-- Request --
Transcribe the listing in full, excluding any pictures.

-- Dataset extract --
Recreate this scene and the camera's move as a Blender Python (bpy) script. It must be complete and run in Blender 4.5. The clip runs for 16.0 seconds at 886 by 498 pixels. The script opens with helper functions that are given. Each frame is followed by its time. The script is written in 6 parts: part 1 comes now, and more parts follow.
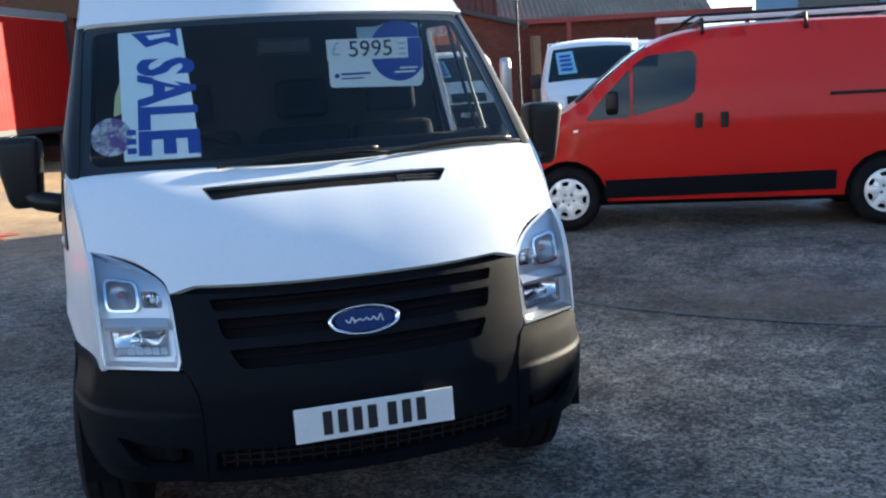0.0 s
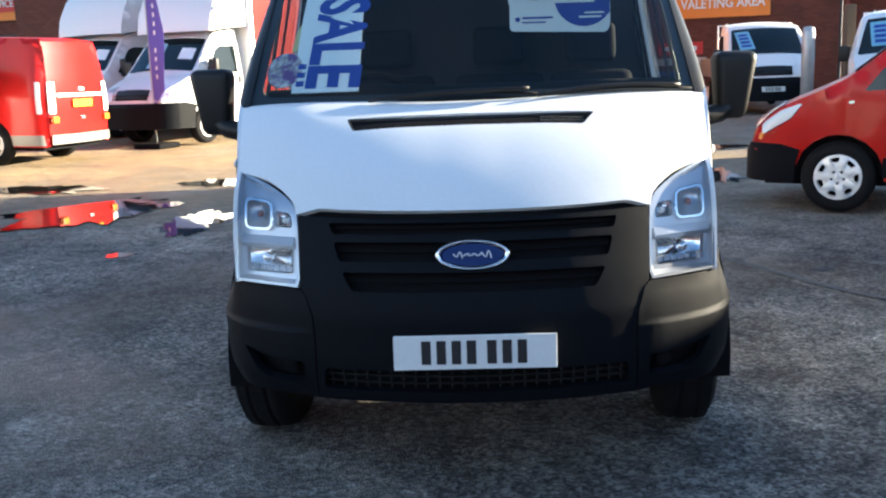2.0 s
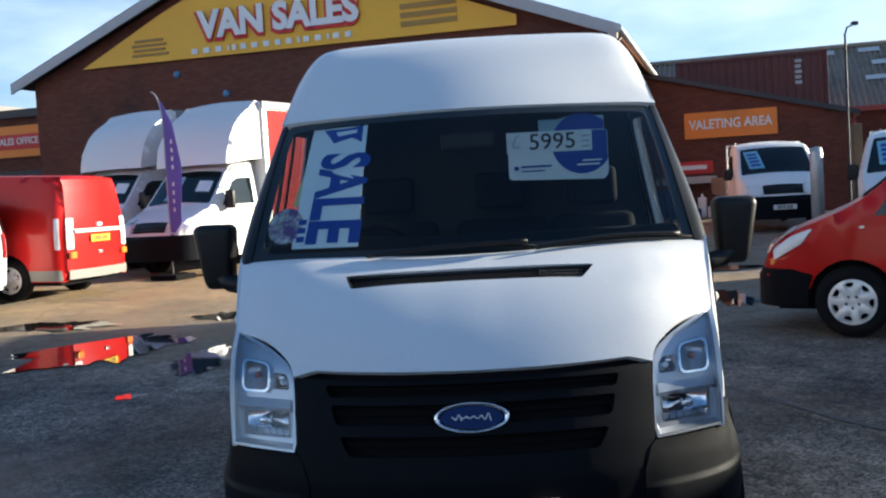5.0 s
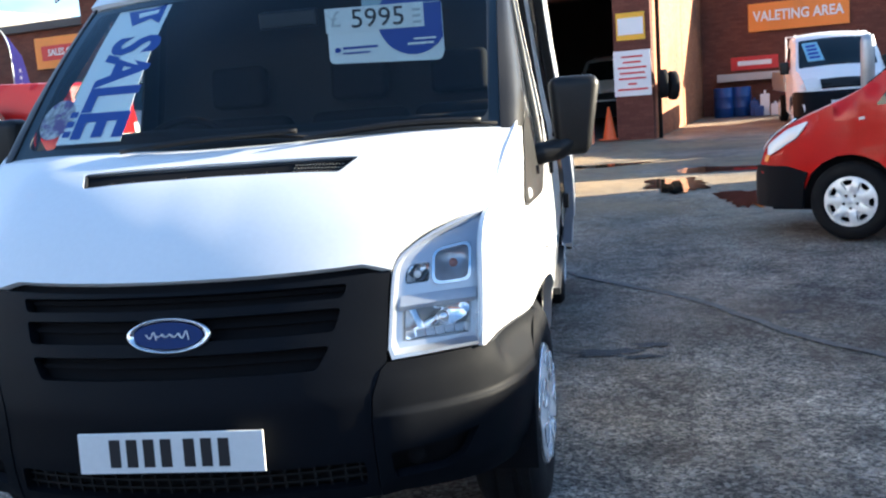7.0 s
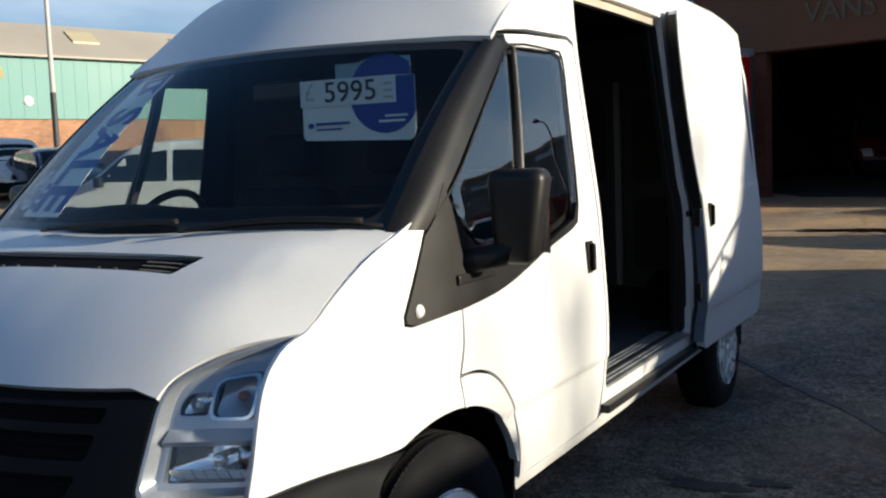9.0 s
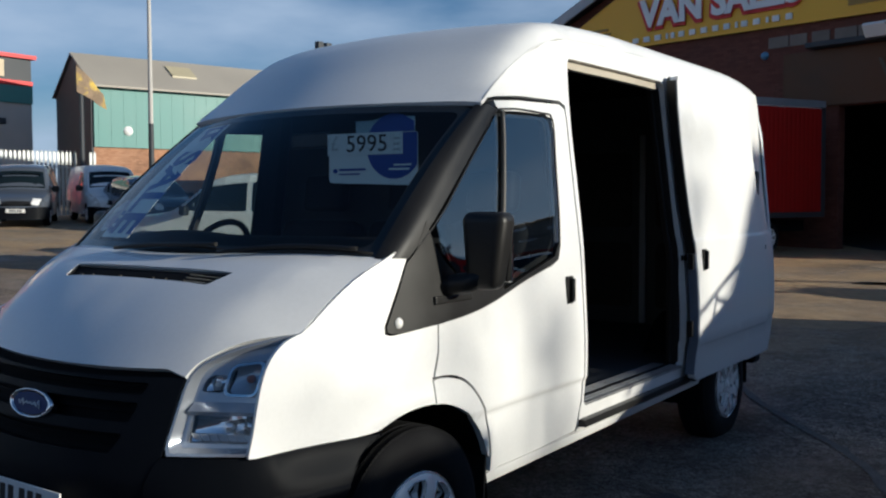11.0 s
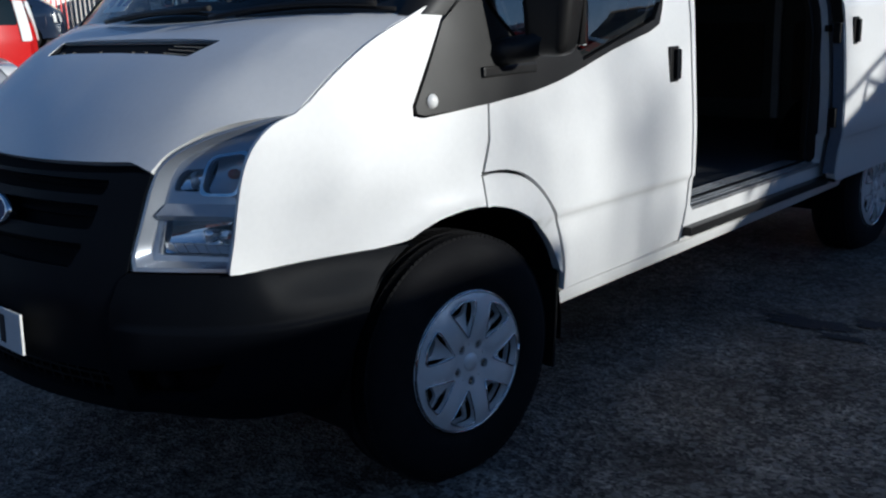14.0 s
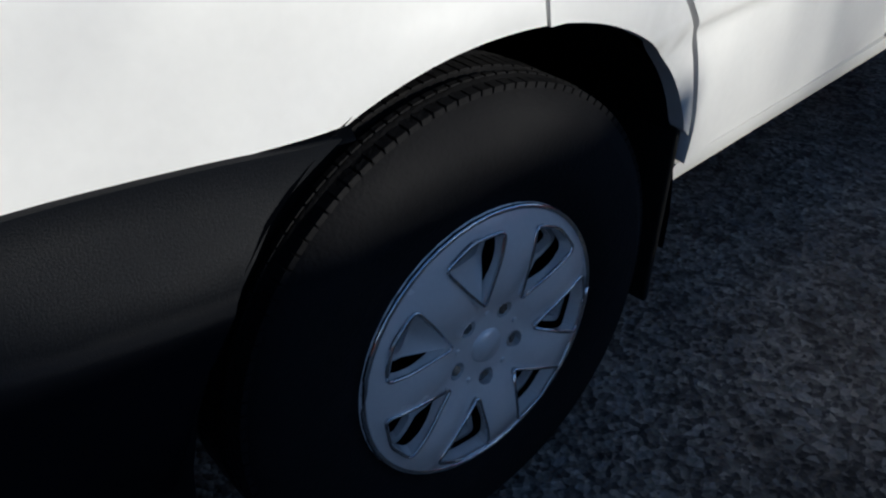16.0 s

-- Task output --
Recreate this scene and the camera's move as a Blender Python (bpy) script. It must be complete and run in Blender 4.5. The clip runs for 16.0 seconds at 886 by 498 pixels. The script opens with helper functions that are given. Each frame is followed by its time. The script is written in 6 parts: part 1 comes now, and more parts follow.
0.0 s
2.0 s
5.0 s
7.0 s
9.0 s
11.0 s
14.0 s
16.0 s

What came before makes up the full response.